Press play to listen to this article
Voiced by artificial intelligence.
WARSAW — A war of words has broken out between Poland’s President Andrzej Duda and Donald Tusk, the likely head of the next government, presaging what’s looking to be a difficult cohabitation between the political rivals.
“I am the president, but Donald Tusk is not my candidate for prime minister,” Duda told the right-wing Sieci weekly.
Duda, originally a European Parliament backbencher from the Law and Justice (PiS) party before becoming president in 2015, has long been loyal to the nationalist party.
Rather than simply rolling over and allowing Tusk to set Poland on a new course in line with the EU mainstream, Duda is laying down a gauntlet that he will use his presidential powers to thwart a new administration.
Tusk and his allies have promised wrenching changes to the PiS program — rolling back draconian restrictions on abortion, limiting the role of religion in the education system, firing PiS loyalists in media and state companies, and undoing years of judicial reforms that were aimed at bringing judges under tighter political control but which ignited a battle with the EU that saw Brussels punish Warsaw by withholding billions in EU funds over rule of law concerns.
The problem for Tusk is that many of those changes require new laws, and Duda wields a presidential veto that will be very difficult to overcome.
“I have used the veto more than once. I will not hesitate to do so again,” Duda told the weekly.
After the October 15 election, where a coalition of opposition parties won a parliamentary majority, Duda still chose outgoing PiS Prime Minister Mateusz Morawiecki to take the first try at forming a government. It’s an effort that’s almost certain to fail over the next three weeks, as Law and Justice has only 194 seats in the 460-member parliament, and has been shot down as a partner by other parties.
Duda went on to say that the coalition deal between Tusk’s centrist Civic Coalition, the center-right Third Way and the Left “did not convince me that it is worth giving up the good parliamentary tradition, according to which the winning party or coalition is the first to receive the mandate to form a government.”
He also hammered the opposition parties for not presenting him with a convincing program.
Tusk, who served as PM from 2007 to 2014 before shifting to Brussels to be European Council president, slapped back at Duda.
“President Duda said: ‘Tusk won’t be my prime minister.’ I confirm that. I won’t be,” Tusk tweeted.
The tit-for-tat spat doesn’t bode well for the future.
Tusk and his coalition are likely to take power next month, once Morawiecki tries and fails to win a parliamentary vote of confidence.
However, Duda’s second and final term as president ends in 2025, so he’ll have to rub along with a Tusk-led administration for two years.
“Throughout his life and political experience, President Andrzej Duda shows that he is on a completely different side of the political scene than Donald Tusk,” Michał Dworczyk, a PiS minister, told Polish television.
The proposed coalition headed by Tusk has 248 seats in the lower house of parliament, a solid majority but far from the 276 votes needed to override any veto from Duda.

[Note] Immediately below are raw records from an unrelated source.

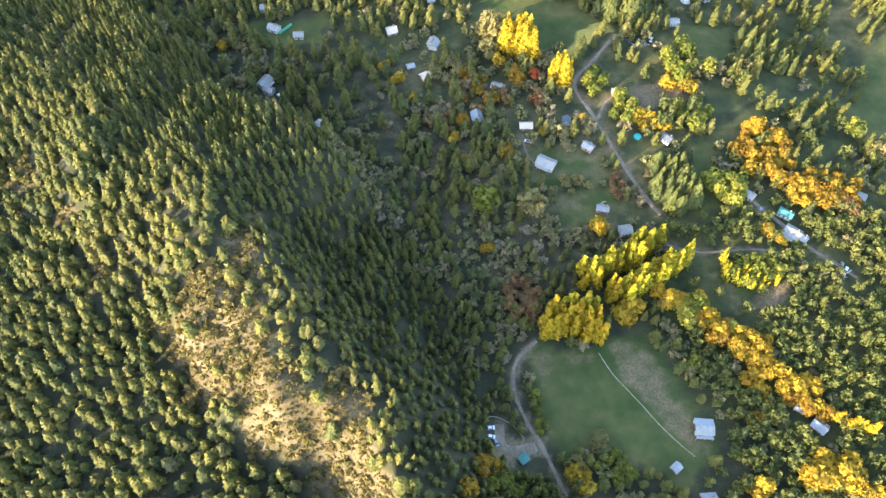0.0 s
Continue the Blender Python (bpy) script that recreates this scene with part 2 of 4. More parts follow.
def terrain(x, y):
    """Height of the ground: valley floor near zero, the near ridge, the wooded hill and the mountain behind."""
    x, y = np.asarray(x, float), np.asarray(y, float)
    z = 0.7 * rolling(x, y, 120)
    # the valley floor is sloped down eastwards, away from the sun, to darken it
    u = 0.82 * x + 0.57 * y - 285
    z = z - 17 * smooth(u, 0, 105) * (1 - smooth(y, 400, 560)) * smooth(y, 120, 200)
    # the near ridge, running away to the north-west
    q, s = 0.8 * x + 0.6 * y, 0.8 * y - 0.6 * x
    q = q + 0.24 * np.maximum(s - 195, 0) + 5 * rolling(s, q, 70) + 2.0 * rolling(x, y, 26)
    crag = 1 - smooth(s, 165, 200)
    crest = np.interp(s, [30, 80, 130, 211, 267, 302, 345, 400, 460], [43, 45, 48, 48, 43, 36, 30, 16, 8])
    brow = np.interp(s, [165, 211, 267, 302, 345, 400, 460], [38, 37, 30, 22, 18, 10, 5])
    steep = crest * (1 - smooth(q, 18, 82))
    gentle = (crest - (crest - brow) * np.clip((q - 19) / 66, 0, 1)) * (1 - smooth(q, 80, 114))
    foot = crag_foot(s)
    west = (24 - 6 * crag) + 24 * (1 - crag) * smooth(q, -34, 19) + 30 * crag * smooth(q, foot - 4, foot + 24)
    west = west * (0.25 + 0.75 * smooth(q, -150, -10))
    ridge = np.where(q > 19, steep * crag + gentle * (1 - crag), np.minimum(48, west) * crest / 48)
    ridge = ridge * (1 - smooth(s, 430, 580)) * smooth(s, -120, 40)
    z = z + ridge * (1 + 0.05 * rolling(x, y, 45))
    # the wooded hill
    d = y - foot_of_hill(x)
    up = np.maximum(d, 0)
    hill = 0.15 * up + 0.00003 * up * up + 8 * smooth(d, 0, 60)
    hill = 420 - 60 * np.logaddexp(0, (420 - hill) / 60)
    hill = np.where(d > 0, np.maximum(hill, 0), 0)
    hill = hill + smooth(d, 20, 250) * (9 * rolling(x, y, 330) + 4.5 * rolling(x + 70, y, 120))
    hill = hill + smooth(d, 40, 200) * (
        hump(x, y, -85, 900, 19, 95, 110) - hump(x, y, 30, 860, 5, 26, 110) + hump(x, y, 20, 730, 10, 45, 60) + hump(x, y, -25, 800, 9, 55, 60)
        - hump(x, y, -20, 1320, 8, 30, 200) + hump(x, y, -110, 1330, 8, 70, 200)
        + hump(x, y, 400, 1790, 50, 120, 190) - hump(x, y, 560, 1760, 30, 70, 160)
        + hump(x, y, 790, 2120, 42, 150, 160) + hump(x, y, -190, 1650, 22, 170, 120)
        + hump(x, y, 330, 1130, 20, 110, 60) + hump(x, y, 560, 1120, 16, 160, 50))
    hill = hill + smooth(d, 40, 200) * (2.2 * rolling(x, 0.7 * y, 74) + 1.2 * rolling(x, y, 41))
    ragged = 1 + 0.2 * rolling(x, y, 50)
    for ax, ay, bx, by, half in GULLIES:
        for sx, sy, much in ((0, 0, -0.5), (-1.35 * half, -0.8 * half, 0.34)):
            k = np.clip(((x - ax - sx) * (bx - ax) + (y - ay - sy) * (by - ay)) / ((bx - ax) ** 2 + (by - ay) ** 2 + 1), 0, 1)
            away = ((x - ax - sx - k * (bx - ax)) ** 2 + (y - ay - sy - k * (by - ay)) ** 2) / half ** 2
            hill = hill + (1.5 if ay > 1450 else 1.0) * much * half * np.exp(-away * ragged)
    hill = hill - 165 * smooth(-x, 430, 860) * smooth(d, 150, 560)
    # pale crag at the hill's western foot
    back = y - cliff_line(x)
    hill = hill + 20 * smooth(back, -3, 5) * (1 - smooth(back, 15, 220)) * smooth(-x, 225, 330) * (1 - smooth(-x, 600, 760))
    z = z + np.maximum(hill, -4)
    z = z + hump(x, y, -2150, 1300, 430, 330, 1100)  # an unseen western mountain, added to shade the side valley
    z = z + hump(x, y, -545, 230, 94, 110, 175)  # an unseen shoulder behind the near ridge, added to shade the western valley
    # a second unseen hump south of it, added to widen that shade
    z = z + hump(x, y, -520, 85, 58, 80, 80)
    # the mountain, with two rock steps across its face
    top = np.clip(650 + 0.31 * x, 60, 1700)
    rise = smooth(y, 2430, 3250)
    z = z + (top - z) * rise
    for line, lean, at, tall, west_end, east_end in ROCK_STEPS:
        b = step_back(x, y, line, lean, at)
        on = smooth(x, west_end, west_end + 200) * (1 - smooth(x, east_end - 150, east_end))
        z = z + on * tall * (smooth(b, 0, 16) - smooth(b, -170, 0) * 0.5 - smooth(b, 16, 190) * 0.5)
    z = z + smooth(y, 2560, 2900) * (1 - smooth(y, 3250, 3400)) * 8 * rolling(x, y * 0.5, 230)
    z = z + hump(x, y, 1640, 2650, 34, 170, 60)
    face = smooth(y - cliff_foot(x), -8, 50) * (1 - smooth(y, 2960, 3080)) * smooth(x, 980, 1120)
    z = z + face * (30 * np.abs(rolling(x, y * 0.15, 95)) + 16 * np.abs(rolling(x + 40, y * 0.3, 48)) - 16)
    z = z - 0.35 * np.maximum(y - 3300, 0)
    return np.maximum(z, -30)


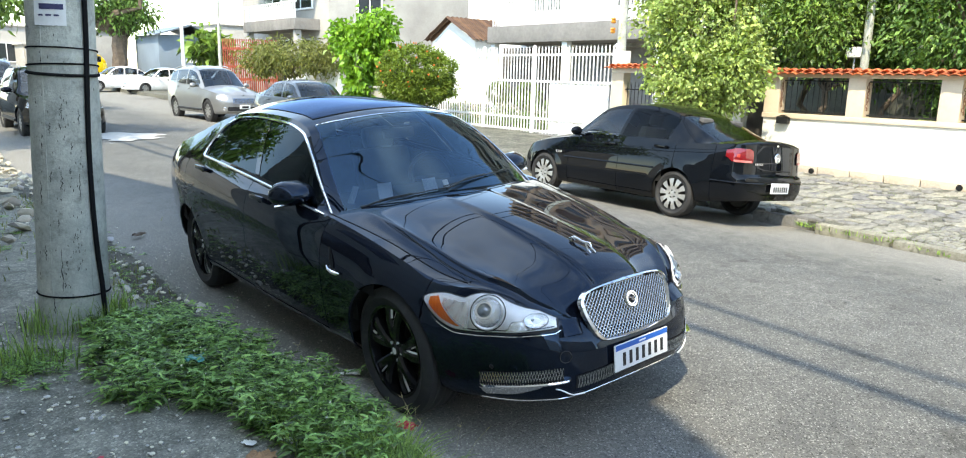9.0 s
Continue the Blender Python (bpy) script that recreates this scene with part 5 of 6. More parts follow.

The president is already sending up warning flares.
In a speech to parliament a week ago, Duda defended the record of the outgoing PiS government and issued a threat to veto legislation that he feels might undo the party’s flagship achievements like expanded social welfare payments or any attempts to “limit, undermine or question the constitutional powers of the president.”
He also warned the new government about its desire for “revenge” against PiS after its eight years in power.
The coalition agreement pledges to investigate and prosecute anyone responsible for breaking the law, misspending public funds or violating the constitution.
Before the election, Civic Coalition said it would haul Duda before the State Tribunal, a special body that tries senior officials, for appointing improperly nominated judges in a bid to support PiS’s judicial reforms.
“Violations of the constitution and the rule of law will be swiftly called to account and judged,” said its 100-point electoral program.